Machines such as articulated haul trucks and off-highway mining trucks include an engine that provides power to wheels of the trucks via a planetary-type transmission. A planetary-type transmission is generally made up of at least three different elements, including a sun gear, a planet carrier having at least one set of planet gears, and a ring gear. The planet gears of the planet carrier mesh with the sun gear and the ring gear. One of the sun gear, planet carrier and ring gear is driven as an input to the transmission, while another of the sun gear, planet carrier, and ring gear rotates as an output of the transmission. The sun gear, planet carrier, planet gears, and ring gear can all rotate simultaneously to transmit power from the input to the output at a first ratio of speed-to-torque and in a forward direction or, alternatively, one of the sun gear, planet carrier, and ring gear can be selectively held stationary or locked to rotate with another gear and thereby transmit power from the input to the output at a second ratio of speed-to-torque and/or in a reverse direction. The change in rotational direction and/or speed-to-torque ratio of the transmission depends upon the number of teeth in the sun and ring gears, the gear(s) that is selected as the input, the gear(s) that is selected as the output, and which gear, if any, is held stationary or rotationally locked with another gear. A hydraulic clutch (also commonly referred to as a brake) is used to hold particular gears stationary and/or to lock the rotation of particular gears together.
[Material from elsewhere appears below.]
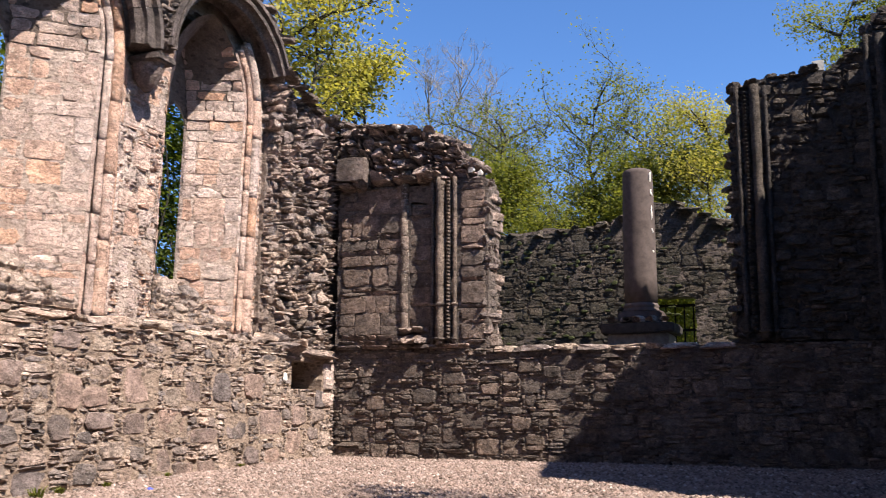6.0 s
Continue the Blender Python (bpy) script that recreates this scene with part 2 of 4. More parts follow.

The amount of resistive torque required to hold a gear stationary or to lock the rotation of one gear together with another gear can vary. For example, when operating in a low reverse gear, significantly more torque may be required from a particular clutch than required from the same clutch during operation in a forward high gear. When the clutch is capable of providing only a single level of torque (i.e., the highest level required during any operation), shifting of the transmission between reverse and forward gears when only a small amount of resistive torque is required can be too rapid, resulting in rough operation that is uncomfortable for an operator of the machine and possibly damaging to the machine.
One attempt to improve shift quality is described in U.S. Pat. No. 7,140,481 (the '481 patent) by Hagenow that issued on Nov. 28, 2010. Specifically, the '481 patent discloses a clutch piston amplifier assembly provided for applying different levels of pressure to a clutch pack to engage a first member and a second member of an automatic transmission. The clutch amplifier assembly includes a piston chamber, and a stage separator plate provided in the piston chamber to divide the piston chamber into a first chamber portion and a second chamber portion. The clutch amplifier assembly also includes an apply piston provided in the first chamber portion and having an axially extending arm which engages the clutch pack for applying axial pressure thereto, and an amplifier piston provided in the second chamber portion. Amplifier drive pins are provided between and engaged with both the apply piston and the amplifier piston, and a return spring is located between the apply piston and a wall of the piston chamber. During operation, pressurized fluid is directed into the first chamber portion to move the apply piston against the spring and generate a first pressure on the clutch pack (i.e., a first resistive torque on the first and second members). Pressurized fluid can also or alternatively be directed into the second chamber portion to move the amplifier piston against the drive pin, which pushes on the apply piston to increase the pressure or provide a different level of pressure on the clutch pack. In this manner, three levels of pressure (apply piston pressure, amplifier piston pressure, or apply piston pressure+amplifier piston pressure) are available, thereby allowing for tunability of the pressure and a resulting smoother shift operation.
Although the assembly of the '481 patent may improve shift quality, it may be complicated and difficult to control. Specifically, different valving for each of the first and second chamber portions may be required to appropriately control the flows of pressurized fluid. In addition, regulation of the different valving may require precise timing and complex control. Further, use of the amplifier drive pins may increase a cost of the system, provide a potential leak path for pressurized fluid, and reduce a durability of the system.
The disclosed transmission assembly is directed to overcoming one or more of the problems set forth above and/or other problems of the prior art.